The Moogai Review (2025)


The Moogai is directed by Jon Bell, and the cast includes Shari Sebbens, Meyne Wyatt, Tessa Rose, Clarence Ryan, Toby Leonard Moore, and Bella Heathcote.

ANOTHER horror film with metaphors, I hear you cry? 

Well, yes, but it does that part quite well, but the horror film part not so well.

Oh, and while the film was released in festivals in 2024, it got its wide public release in 2025.

My Thoughts On The Moogai

The Moogai centers on Sarah, an Aboriginal lawyer who, against the odds, manages to keep a veneer of control while balancing motherhood, a demanding career, and a supernatural infestation. Her husband Fergus is the quintessential supportive partner - Sarcasm fully intended. 

Sarah’s nightmare begins when she starts seeing a ghostly entity with grotesquely elongated arms and a posse of white-eyed children, and of course, the source of this spectral chaos is none other than the Moogai - a child-snatching spirit drawn from Aboriginal folklore.

What follows is an exploration of Sarah’s mental unravelling, which Fergus greets with all the insight of a confused houseplant, and as Sarah’s paranoia deepens, their relationship starts to strain, and then the reappearance of Sarah’s estranged mother Ruth adds yet more complexity, to the fore.

The film attempts to juggle multiple genres simultaneously, as it dabbles in psychological horror, social critique drama, and supernatural horror, and it’s a bold trifecta, but the film frequently feels as if it’s tripping over its own limbs, unsure whether to lead with a ghost story, and the tonal risks are quite disorienting.

The opening sequence is arguably the film’s best part though - a visceral, harrowing flashback depicting Aboriginal children being hunted by white authorities, and it’s a powerful, unflinching scene that establishes the film’s emotional and historical stakes.

But this early apex casts a long shadow over the rest of the film, which struggles to maintain the same intensity or clarity of purpose, and what follows is a series of domestic vignettes centering on Sarah’s slow descent into fear and despair. 

The Moogai film still

Cast wise, Shari Sebbens delivers a solid performance, with a grounded portrayal of exhaustion and terror, even when the script seems to forget its own tone and insists on repetitive screaming session, and Meyne Wyatt, is the well-intentioned  husband whose emotional range rarely extends beyond mild bewilderment, and his character arc, or lack thereof, feels less like a fully fleshed-out role and more like a checklist item.

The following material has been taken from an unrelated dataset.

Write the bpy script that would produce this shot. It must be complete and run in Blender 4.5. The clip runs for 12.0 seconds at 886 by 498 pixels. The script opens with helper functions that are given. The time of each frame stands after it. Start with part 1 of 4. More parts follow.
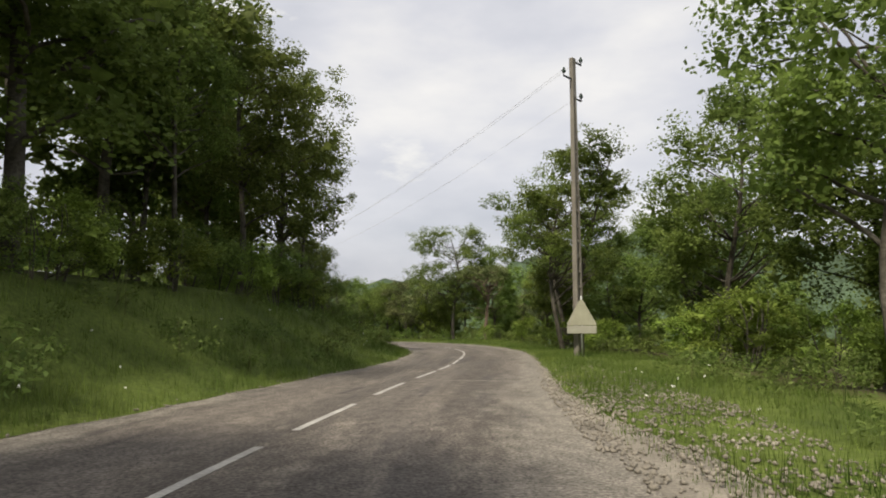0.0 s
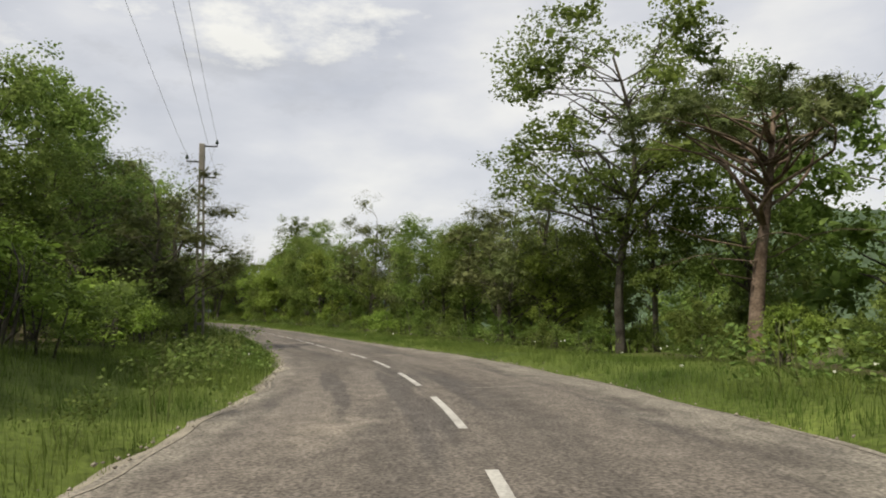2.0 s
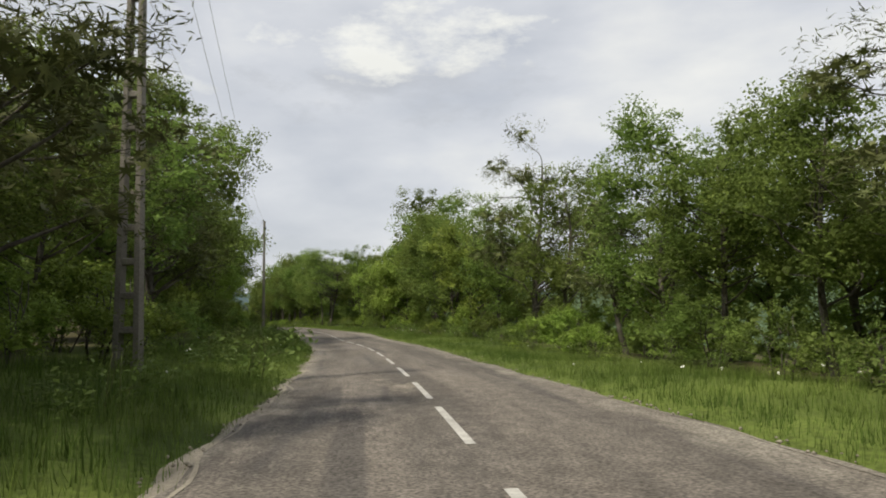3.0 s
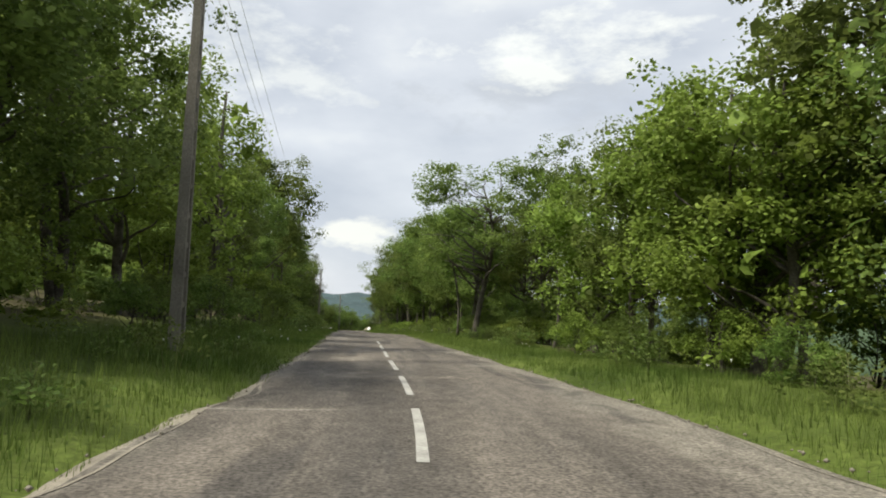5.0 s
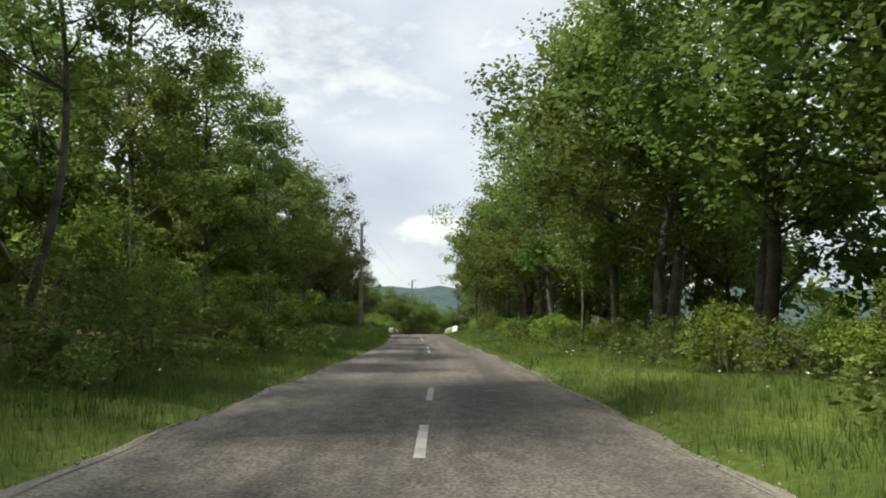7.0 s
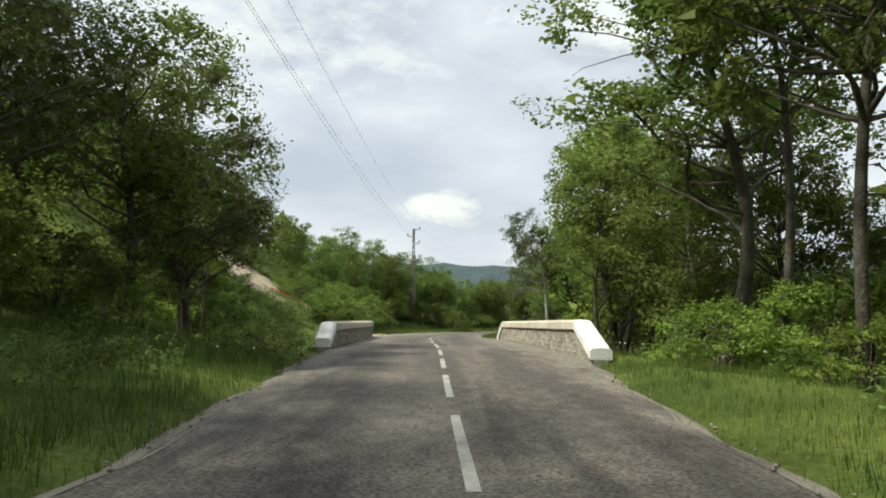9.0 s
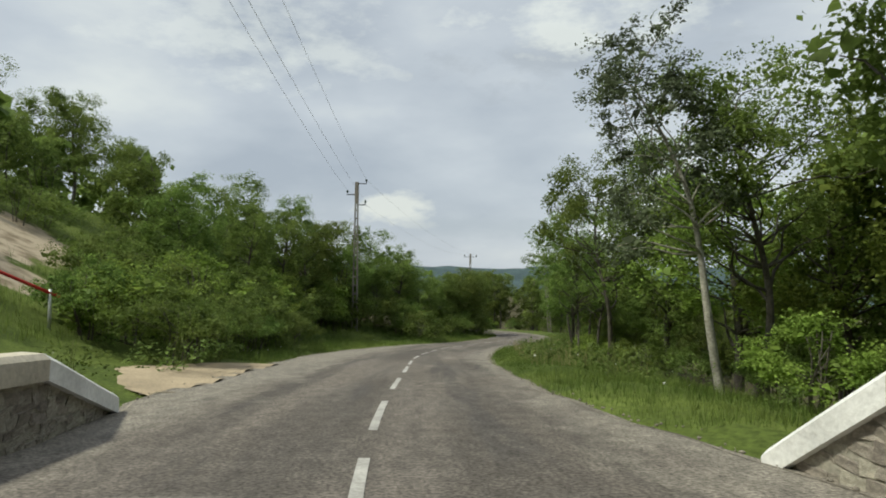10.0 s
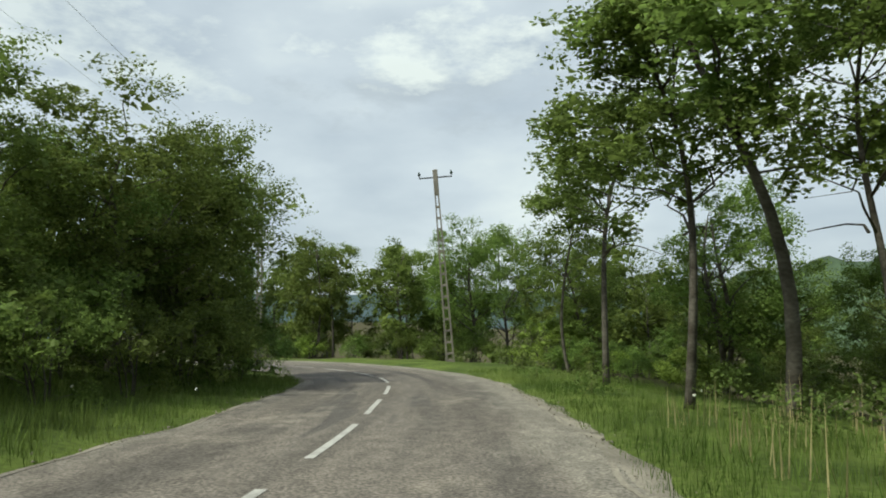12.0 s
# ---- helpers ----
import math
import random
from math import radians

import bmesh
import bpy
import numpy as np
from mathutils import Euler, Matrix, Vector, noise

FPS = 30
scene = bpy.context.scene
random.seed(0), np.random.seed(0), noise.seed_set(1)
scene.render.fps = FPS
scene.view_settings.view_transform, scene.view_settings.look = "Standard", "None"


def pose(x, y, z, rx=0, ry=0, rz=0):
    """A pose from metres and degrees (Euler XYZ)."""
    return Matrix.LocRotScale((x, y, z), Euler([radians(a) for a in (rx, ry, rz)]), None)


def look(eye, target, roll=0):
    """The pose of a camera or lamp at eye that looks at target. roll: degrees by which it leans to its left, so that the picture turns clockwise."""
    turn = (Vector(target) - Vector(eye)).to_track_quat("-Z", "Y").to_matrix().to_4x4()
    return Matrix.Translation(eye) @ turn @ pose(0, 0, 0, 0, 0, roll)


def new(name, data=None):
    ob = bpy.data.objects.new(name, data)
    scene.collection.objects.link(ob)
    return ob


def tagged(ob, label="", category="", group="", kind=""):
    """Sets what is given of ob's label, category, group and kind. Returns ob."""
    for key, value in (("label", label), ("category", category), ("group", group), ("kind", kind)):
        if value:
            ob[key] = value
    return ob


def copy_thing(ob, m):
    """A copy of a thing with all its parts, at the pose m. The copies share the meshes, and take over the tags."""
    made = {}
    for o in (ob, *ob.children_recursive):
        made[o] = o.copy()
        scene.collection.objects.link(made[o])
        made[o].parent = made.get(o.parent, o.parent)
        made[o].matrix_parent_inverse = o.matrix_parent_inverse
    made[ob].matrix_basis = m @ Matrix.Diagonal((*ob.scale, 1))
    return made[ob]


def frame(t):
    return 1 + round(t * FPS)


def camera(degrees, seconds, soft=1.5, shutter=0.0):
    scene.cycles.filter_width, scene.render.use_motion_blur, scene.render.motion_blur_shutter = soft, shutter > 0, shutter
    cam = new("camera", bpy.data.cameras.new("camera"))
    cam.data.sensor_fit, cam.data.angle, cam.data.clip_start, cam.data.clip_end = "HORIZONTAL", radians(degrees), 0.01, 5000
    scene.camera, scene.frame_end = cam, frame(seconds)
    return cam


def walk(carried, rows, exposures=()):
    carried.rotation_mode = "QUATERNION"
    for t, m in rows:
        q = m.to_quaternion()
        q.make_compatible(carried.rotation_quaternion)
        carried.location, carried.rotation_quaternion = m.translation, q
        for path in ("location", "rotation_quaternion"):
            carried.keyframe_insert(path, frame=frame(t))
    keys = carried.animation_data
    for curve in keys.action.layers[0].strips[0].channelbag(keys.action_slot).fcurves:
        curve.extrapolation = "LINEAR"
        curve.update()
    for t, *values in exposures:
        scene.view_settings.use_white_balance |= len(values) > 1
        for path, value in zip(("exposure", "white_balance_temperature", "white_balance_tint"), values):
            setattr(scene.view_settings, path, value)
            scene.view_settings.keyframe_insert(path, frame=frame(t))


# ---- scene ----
cam = camera(69.7, 12.0, soft=1.9, shutter=0.0)
# seconds, x, y, z, yaw, pitch, roll
PATH = [
    (0.0, 0.00, 0.00, 1.10, -0.15, 3.91, 0.53),
    (0.5, 0.15, 11.02, 0.38, -8.32, 3.91, 0.24),
    (1.0, 1.22, 21.94, -0.33, -5.15, 2.53, 0.21),
    (1.5, 1.42, 32.80, -0.89, 1.37, 4.01, -0.33),
    (2.0, -0.29, 43.56, -1.54, 11.87, 3.30, 0.23),
    (2.5, -3.97, 54.06, -2.16, 20.56, 3.80, -0.18),
    (3.0, -8.91, 64.26, -2.80, 23.72, 4.05, 0.49),
    (3.2, -10.84, 68.39, -3.07, 24.88, 4.48, 0.16),
    (4.0, -19.74, 84.59, -3.89, 31.81, 4.45, 0.00),
    (4.8, -31.90, 99.77, -4.60, 35.66, 4.83, -0.33),
    (5.0, -34.90, 103.75, -4.78, 37.08, 4.69, -2.08),
    (5.5, -43.14, 113.29, -5.07, 40.24, 5.26, -0.66),
    (6.0, -52.15, 122.41, -5.49, 41.96, 7.30, 0.01),
    (6.5, -61.02, 131.96, -5.83, 43.80, 3.89, 0.11),
    (7.1, -72.84, 142.77, -6.64, 44.34, 3.91, 0.00),
    (7.7, -84.39, 154.29, -7.43, 44.16, 3.84, 0.00),
    (8.3, -96.42, 165.46, -8.31, 45.12, 3.08, -1.22),
    (8.5, -100.42, 169.19, -8.55, 45.23, 3.09, -1.08),
    (9.0, -110.57, 178.30, -8.95, 44.67, 1.94, -0.65),
    (9.5, -120.04, 187.74, -9.83, 44.09, 2.52, -0.32),
    (10.0, -129.70, 197.16, -10.81, 40.57, 2.11, -0.75),
    (10.5, -138.23, 207.73, -12.02, 37.04, 0.74, -1.08),
    (11.0, -146.53, 218.47, -13.35, 32.84, 0.51, 0.52),
    (11.5, -153.75, 229.94, -14.57, 28.73, 2.40, 0.38),
    (12.0, -160.28, 241.77, -15.59, 26.54, 4.75, 0.04),
]
EXPOSURES = [(0.0, -0.05, 7100, 8), (3.0, -0.12, 7000, 5), (5.0, 0.08, 6800, 3), (6.5, 0.2, 6700, 1), (8.5, 0.15, 6800, 0), (9.0, 0.1, 6700, 0), (9.4, -0.28, 6650, 0), (10.0, -0.32, 6600, -1), (11.0, -0.08, 6550, -4), (11.6, -0.12, 6550, -5), (12.0, -0.1, 6500, -6)]
walk(cam, [(t, pose(x, y, z, 90 + p, r, w)) for t, x, y, z, w, p, r in PATH], EXPOSURES)

# ---------------------------------------------------------------- world and sun
SUN_TO = Vector((-0.27, -0.49, 0.83)).normalized()


def build_world():
    w = bpy.data.worlds.new("overcast_sky")
    w.use_nodes = True
    nt = w.node_tree
    n, ln = nt.nodes, nt.links
    bg = n["Background"]
    sky = n.new("ShaderNodeTexSky")
    sky.sky_type = "NISHITA"
    sky.sun_disc = False
    sky.sun_elevation = math.asin(SUN_TO.z)
    sky.sun_rotation = math.atan2(SUN_TO.x, SUN_TO.y)
    sky.air_density, sky.dust_density = 1.0, 2.0
    dim = n.new("ShaderNodeMix")
    dim.data_type = "RGBA"
    dim.blend_type = "MULTIPLY"
    dim.inputs[0].default_value = 1.0
    dim.inputs[7].default_value = (0.10, 0.10, 0.10, 1)
    ln.new(sky.outputs[0], dim.inputs[6])
    # an even veil of cloud, a little stretched along the horizon
    tc = n.new("ShaderNodeTexCoord")
    mp = n.new("ShaderNodeMapping")
    mp.inputs["Scale"].default_value = (1.0, 1.0, 2.4)
    ln.new(tc.outputs["Generated"], mp.inputs["Vector"])

    def clouds(scale, detail, rough):
        t = n.new("ShaderNodeTexNoise")
        t.inputs["Scale"].default_value, t.inputs["Detail"].default_value, t.inputs["Roughness"].default_value = scale, detail, rough
        ln.new(mp.outputs[0], t.inputs["Vector"])
        return t.outputs[0]

    def calc(op, a, c=0.0, clamp=False):
        x = n.new("ShaderNodeMath")
        x.operation, x.use_clamp = op, clamp
        for i, v in enumerate((a, c)):
            if isinstance(v, (int, float)):
                x.inputs[i].default_value = v
            else:
                ln.new(v, x.inputs[i])
        return x.outputs[0]

    ramp = n.new("ShaderNodeValToRGB")
    e = ramp.color_ramp.elements
    e[0].position, e[0].color = 0.34, (0.50, 0.535, 0.65, 1)
    e[1].position, e[1].color = 0.68, (0.90, 0.905, 0.945, 1)
    mid = ramp.color_ramp.elements.new(0.52)
    mid.color = (0.68, 0.705, 0.81, 1)
    ln.new(clouds(2.3, 7.0, 0.5), ramp.inputs[0])
    # heaped clouds: bearing and height in degrees, half widths, strength
    axes = n.new("ShaderNodeSeparateXYZ")
    ln.new(tc.outputs["Generated"], axes.inputs[0])
    bearing = calc("ARCTAN2", calc("MULTIPLY", axes.outputs[0], -1.0), axes.outputs[1])
    height = calc("ARCSINE", axes.outputs[2])
    rag = calc("MULTIPLY", calc("SUBTRACT", clouds(7.5, 7.0, 0.62), 0.5), 7.5)
    col = ramp.outputs[0]
    for b0, h0, wb, wh, lit, tone in ((28, 18.4, 13, 2.6, 0.55, (0.50, 0.52, 0.60, 1)), (27.5, 22, 12, 3.0, 0.75, (1.0, 1.0, 1.0, 1)), (2.6, 12.2, 3.2, 2.4, 0.55, (1, 1, 1, 1)),
                                      (45, 5.4, 3.4, 2.0, 0.7, (1, 0.98, 0.95, 1)), (58, 20, 12, 5, 0.5, (1, 1, 1, 1)), (36, 4.2, 10, 1.0, 0.4, (0.52, 0.56, 0.66, 1))):
        u = calc("DIVIDE", calc("SUBTRACT", bearing, radians(b0)), radians(wb))
        v = calc("DIVIDE", calc("SUBTRACT", height, radians(h0)), radians(wh))
        r = calc("ADD", calc("MULTIPLY", u, u), calc("MULTIPLY", v, v))
        mask = calc("MULTIPLY", calc("MULTIPLY", calc("ADD", calc("SUBTRACT", 1.0, r), rag), 0.8, True), lit)
        heap = n.new("ShaderNodeMix")
        heap.data_type = "RGBA"
        heap.inputs[7].default_value = tone
        ln.new(mask, heap.inputs[0])
        ln.new(col, heap.inputs[6])
        col = heap.outputs[2]
    cover = n.new("ShaderNodeMix")
    cover.data_type = "RGBA"
    cover.inputs[0].default_value = 0.88
    ln.new(dim.outputs[2], cover.inputs[6])
    ln.new(col, cover.inputs[7])
    ln.new(cover.outputs[2], bg.inputs[0])
    bg.inputs[1].default_value = 1.16
    scene.world = w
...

Supporting characters, from Sarah’s friends to her daughter Chloe, are relegated to the sidelines, more ornamental than essential, so much so that Chloe might as well be a static background prop.

And the film’s pacing is also another part that suffers, as while it clocks in at a modest runtime, the middle sections drag a lot,  and are weighed down by repetitive scenes of Sarah wandering through dimly lit rooms, gasping at shadows as if it’s a new dance move. 

The Moogai

The Moogai does deserves some credit though for its audacity in connecting a supernatural narrative to real world historical trauma, as the film’s metaphorical use of the Moogai spirit as a symbol of the intergenerational pain caused by the Stolen Generations is something rare within the horror genre, and it's when the film leans into this, it  find moments of genuine emotional resonance, offering a horror experience that is as much about the ghosts of history as it is about the ghosts in the house.

Fans of slow-burn psychological horror will probably find things to like and appreciate here, but it's an imperfect yet ambitious film that stumbles under the weight of its own aspirations, but beneath the flaws lies a sincere and bold effort to merge horror with social commentary, and to make us confront the lingering shadows of colonial violence through the lens of genre cinema, so while it may not terrify you,  it might just haunt you in a way that’s more about history and identity than thrills.